Researchers develop magnetic algae microrobots to remove microplastics from aquatic environments
30 Oct 2023 — Researchers at Central European Institute of Technology at Brno University of Technology, Czech Republic, have developed a novel solution to remove micro and nanoplastics from the aquatic environment. By integrating microalgae platforms with magnetic nanoparticles, they have created biohybrid microrobots, known as “magnetic algae robots” (MARs).
Chlorella vulgaris, a widely used microalgae in various biotechnology applications, serves as the structural platform for these microbots.

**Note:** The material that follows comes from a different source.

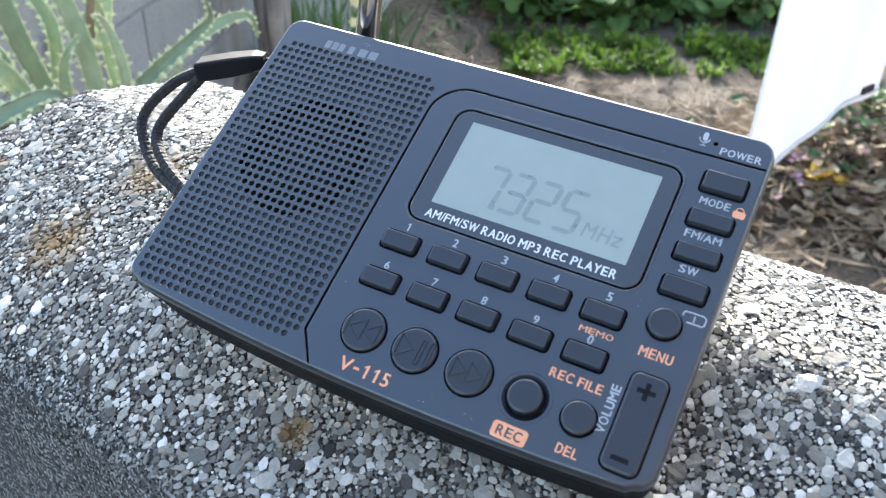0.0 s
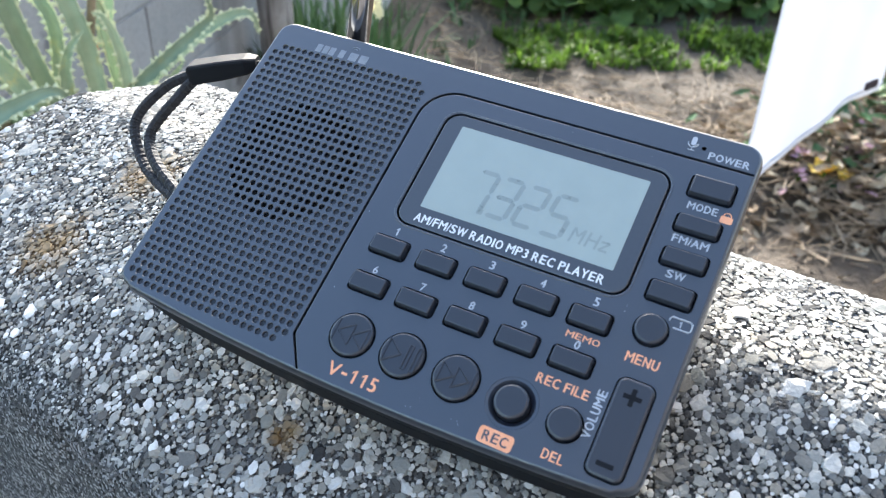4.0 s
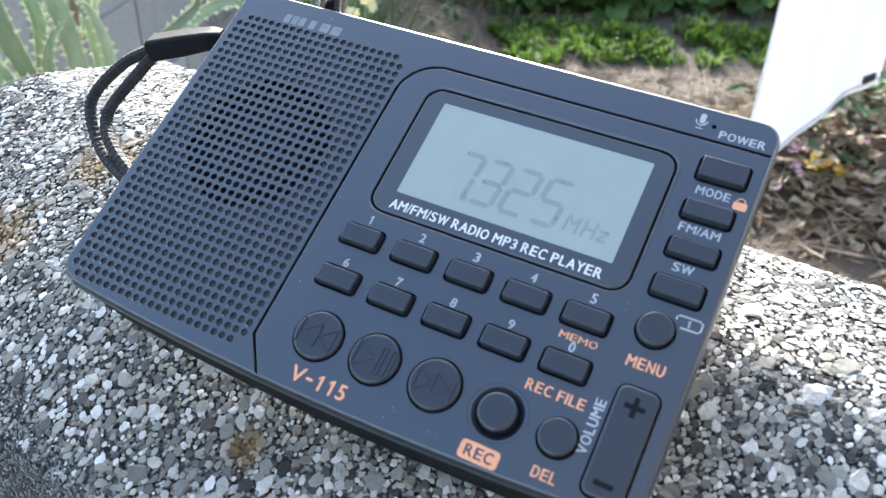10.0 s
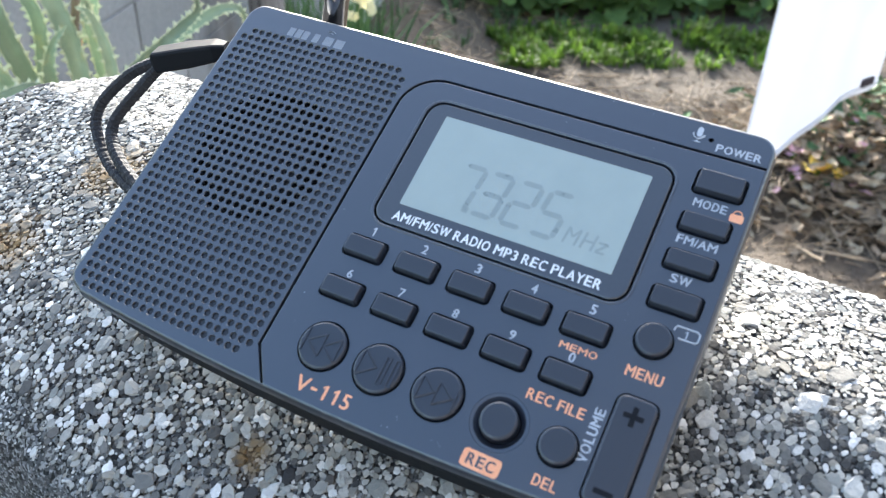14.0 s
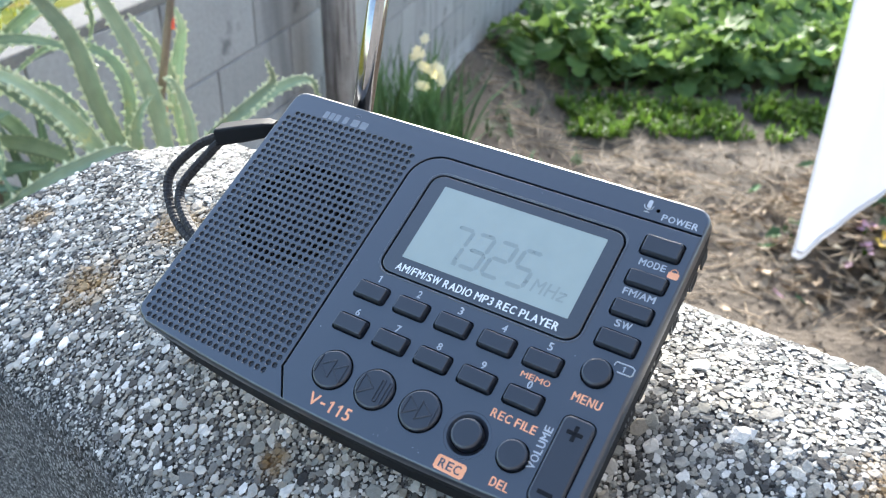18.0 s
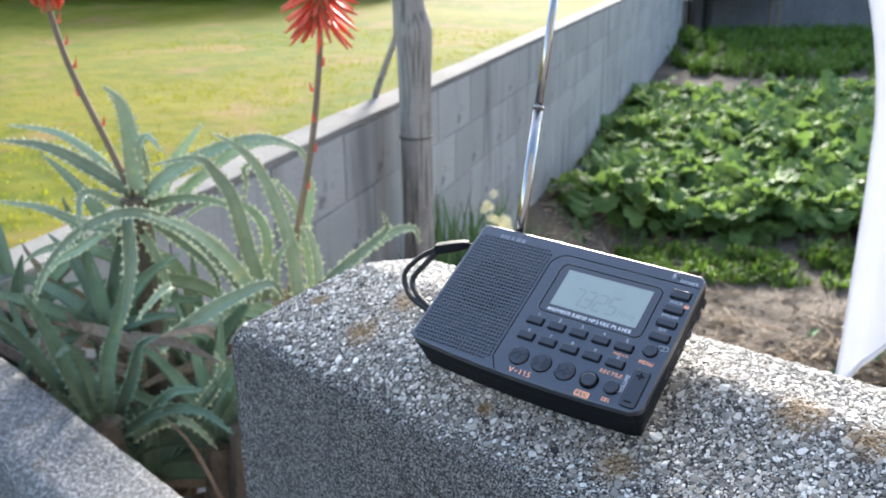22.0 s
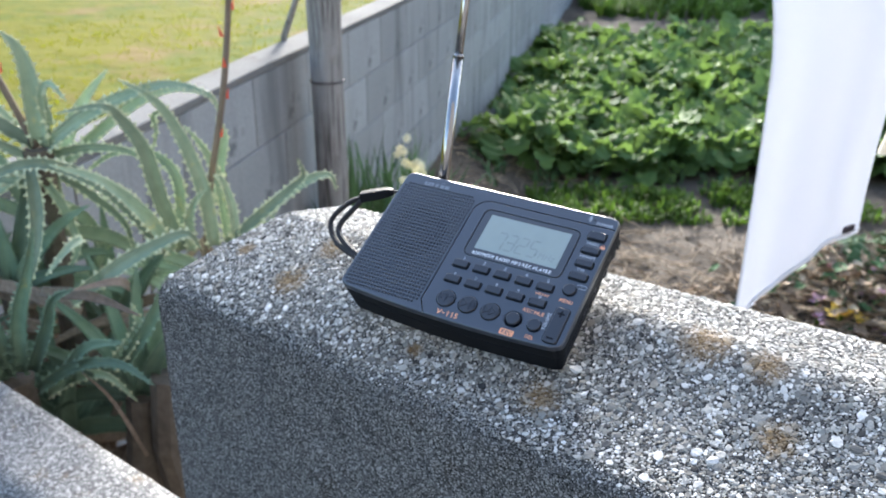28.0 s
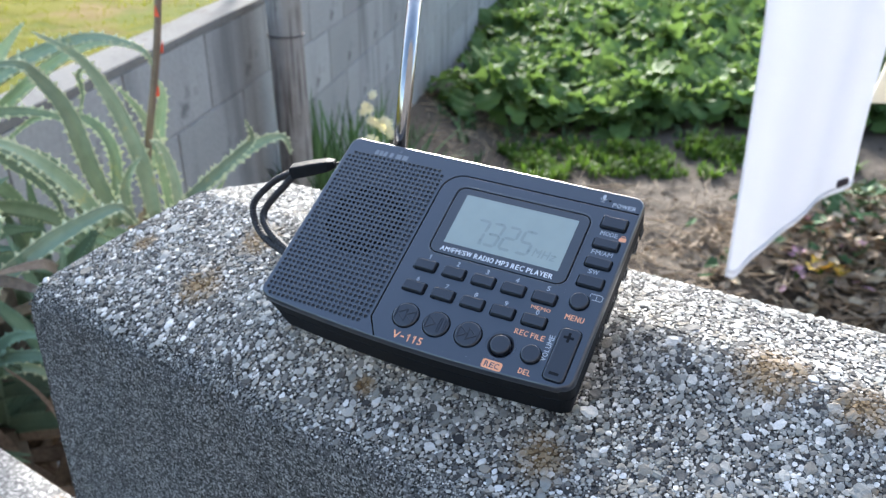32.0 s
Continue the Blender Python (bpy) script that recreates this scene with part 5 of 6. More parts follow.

By adorning the surface of the algae cells with Fe3O4 (magnetic oxide) nanoparticles, the team achieved MARs that respond to wireless magnetic manipulation, offering a rapid and precise on/off response to the magnetic field without the need for chemical fuels or costly metals.
“Taking advantage of their active motion, MARs exhibited considerable efficiencies of 92% for nanoplastics and 70% for microplastics. The reusability of MARs was also tested over five cycles, preserving ≈80% removal efficiency for nanoplastics and approximately 54% for microplastics,” inform the researchers.
Furthermore, the nanoparticles had a hormesis effect on algae growth rather than posing higher toxicity concerns.
The MARs boast active movement and effective electrostatic interactions. In a series of experiments, the researchers demonstrated that MARs are exceptionally efficient at capturing nanoplastics, outperforming their performance with microplastics.
One notable feature of these magnetic microrobots highlighted by the researchers is their adaptability to different aquatic environments, enhancing their practicality and rendering them promising candidates for real-world applications.
Biohybrid MARs for effective removal of micro and nanoplastics from water (Image credit: X. Peng et. al).The study was published in the Advanced Functional Materials journal.
Cost-effective and efficient
The creation of these biohybrid MARs offers a sustainable, cost-effective and efficient method for the capture and removal of micro and nanoplastics from aquatic environments.
According to the researchers, traditional removal methods have proven inadequate, especially when dealing with tiny plastic fragments. This has necessitated the urgent development of efficient and reliable strategies to mitigate the risks associated with micro and nanoplastics.
Embracing sustainability, the MARs offer a low-cost and eco-friendly solution, aligning with the growing consumer awareness and policy crackdown on climate change.
“In conclusion, we have presented eco-friendly and magnetic field-driven algae-based microrobots for effective capture and removal of micro/nanoplastics from the aquatic environment,” write the researchers.
“The introduced biohybrid microrobots, originating from naturally existing microalgae integrated with magnetic Fe3O4 nanoparticles, hold considerable promise for addressing environmental challenges associated with micro and nanoplastics sustainably and cost-effectively.”